Microsoft deserves to lose this one.
Many people have warned about OOXML patents since 2007 (if not earlier). To give a sample of posts:
- Now Comes the OOXML Patent Tax (Microsoft Lied)
- Microsoft OOXML: Patents, Patents, Patents (…x14)
- Microsoft’s OOXML Patents, Apple’s Endorsement, and the Rise of OpenOffice.org
- Countries Worldwide Express Concern About OOXML Patents
- OOXML Has Software Patent Problems; Iffy OOXML Business in India Again
- OOXML Software Patents and Other Serious Problems with the USPTO
- Microsoft Keeps Trying to Inject Software Patents Into ODF and Other Standards
- Office Open XML (OOXML): Software Patents, Briberies, Binaries, O/S-dependent Bits
For those who loathe patents in general, here is a new essay which Glyn Moody describes as a “fascinating post that suggests the tide may be turning on intellectual monopolies”:
So it is no surprise that Objectivists would be distressed by this phenomenon. Not only are they among the most ardent modern advocates of intellectual property (in addition to Andrew J. Galambos [see Against Intellectual Property], and perhaps J. Neil Schulman), but Rand in a sense built her entire philosophical edifice on IP: to-wit, Rand incredibly said that “patents are the heart and core of property rights” and Objectivist law professor Adam Mossoff explicitly claims that “All Property is Intellectual Property” (see Objectivists: “All Property is Intellectual Property”). And so, realizing Rand’s arguments for IP are deeply flawed, and that fewer and fewer people are buying it, they are starting to fight back.

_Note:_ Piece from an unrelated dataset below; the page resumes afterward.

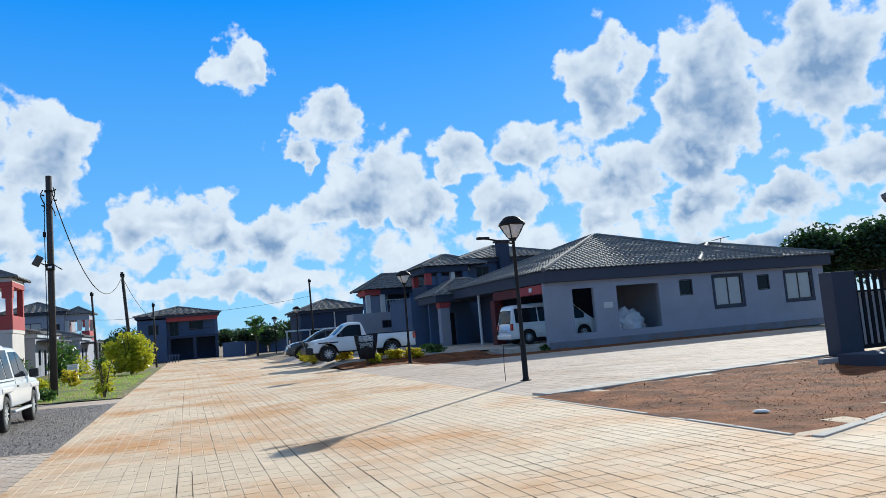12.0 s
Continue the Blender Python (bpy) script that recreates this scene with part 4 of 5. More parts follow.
two_storey(-20.2, -13.9, 62.4, 72, 7.42, 1.15, "pale two-storey house with a red corner balcony", WALL_BEIGE, (-13.88, -11.2, 62.6, 66.6, 3.6), wins=((-18.8, -16.2, 4.6, 6.2), (-15.6, -14.5, 5.0, 6.4), (-15.9, -14.3, 2.0, 3.2)))
two_storey(-17.0, -11.6, 88, 96, 6.0, 1.1, "pale two-storey house further down the road", WALL_GREY, (-11.58, -9.4, 88.3, 92, 3.0), 0.2, wins=((-15.5, -13.6, 3.4, 5.0), (-13.0, -12.0, 3.6, 4.8)))
def end_house(x0, x1, y0, y1):
    """The dark house at the end of the road: a recessed balcony over an open garage, a red beam and a hipped roof."""
    h = thing("two_storey_house", "dark blue-grey two-storey house closing the road", "house")
    part("left_wall", wall_with_holes("y", y0, 0.25, x0, -2.6, 0, 5.1, [(-4.7, -3.5, 3.3, 4.5)]), WALL_BLUE, h, "blue-grey plastered wall")
    window(h, "y", y0 + 0.06, -4.7, -3.5, 3.3, 4.5, -1, 2)
    part("upper_wall", wall_with_holes("y", y0 + 0.9, 0.25, -2.6, x1, 2.95, 5.1, [(-2.3, -1.2, 3.0, 4.8), (0.0, 1.7, 3.6, 4.7)]), WALL_BLUE, h, "blue-grey balcony wall")
    window(h, "y", y0 + 0.96, -2.3, -1.2, 3.0, 4.8, -1, 2)
    window(h, "y", y0 + 0.96, 0.0, 1.7, 3.6, 4.7, -1, 2)
    part("red_beam", box(-2.596, x1, y0 - 0.1, y0 + 0.3, 4.75, 5.26, 0.01), RED, h, "red painted beam")
    part("balcony_slab", box(-2.596, x1, y0 - 0.15, y0 + 2.0, 2.66, 2.92, 0.01), WALL_NAVY, h, "dark balcony edge")
    for x in (-2.55, 0.4, x1 - 0.4):
        part("pillar", box(x, x + 0.38, y0 - 0.05, y0 + 0.33, 0, 2.656, 0.01), WALL_NAVY, h, "dark garage pillar")
    part("balcony_pillar", box(x1 - 0.4, x1 - 0.02, y0 - 0.05, y0 + 0.33, 2.924, 4.746, 0.01), WALL_BLUE, h)
    part("balcony_rail", rod((-2.5, y0 - 0.05, 3.75), (x1 - 0.4, y0 - 0.05, 3.75), 0.035), FRAME, h)
    part("garage_wall", box(-2.6, x1, y0 + 3.4, y0 + 3.6, 0, 2.65), WALL_NAVY, h, "dark garage back wall")
    for a, b in ((x0, x0 + 0.25), (x1 - 0.25, x1)):
        part("side_wall", box(a, b, y0 + (0.254 if a == x0 else 2.0), y1, 0, 5.1), WALL_BLUE, h)
    part("back_wall", box(x0, x1, y1, y1 + 0.25, 0, 5.1), WALL_BLUE, h)
    # near-black sheet as interior shade behind the balcony windows
    part("room", box(x0 + 0.3, x1 - 0.3, y0 + 2.1, y0 + 2.15, 2.95, 5.0), ROOM_SHADE, h)
    part("fascia", box(x0 - 0.25, x1 + 0.25, y0 - 0.4, y1 + 0.4, 5.264, 5.56, 0.01), FASCIA, h, "charcoal fascia board")
    hip_roof(h, x0 - 0.4, x1 + 0.4, y0 - 0.6, y1 + 0.6, 5.565, 1.15, 0.25)
    return h


end_house(-5.9, 3.4, 104, 113)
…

It is a rather insane battle of linguistics. The term “Intellectual Property” is actually centuries old and its purpose is worth studying because it deliberately misleads. █
williami said,
December 29, 2009 at 7:24 pm
I guess this is the beginning of the end for OOXML. And that’s a very good thing, as expect ISO and ECMA to drop the OOXML standard soon.
Roy Schestowitz Reply:
December 29th, 2009 at 7:38 pm
Don’t hold your breath. They’re inherently corrupt, as we’ve shown before (especially ECMA, to whom Microsoft is a client).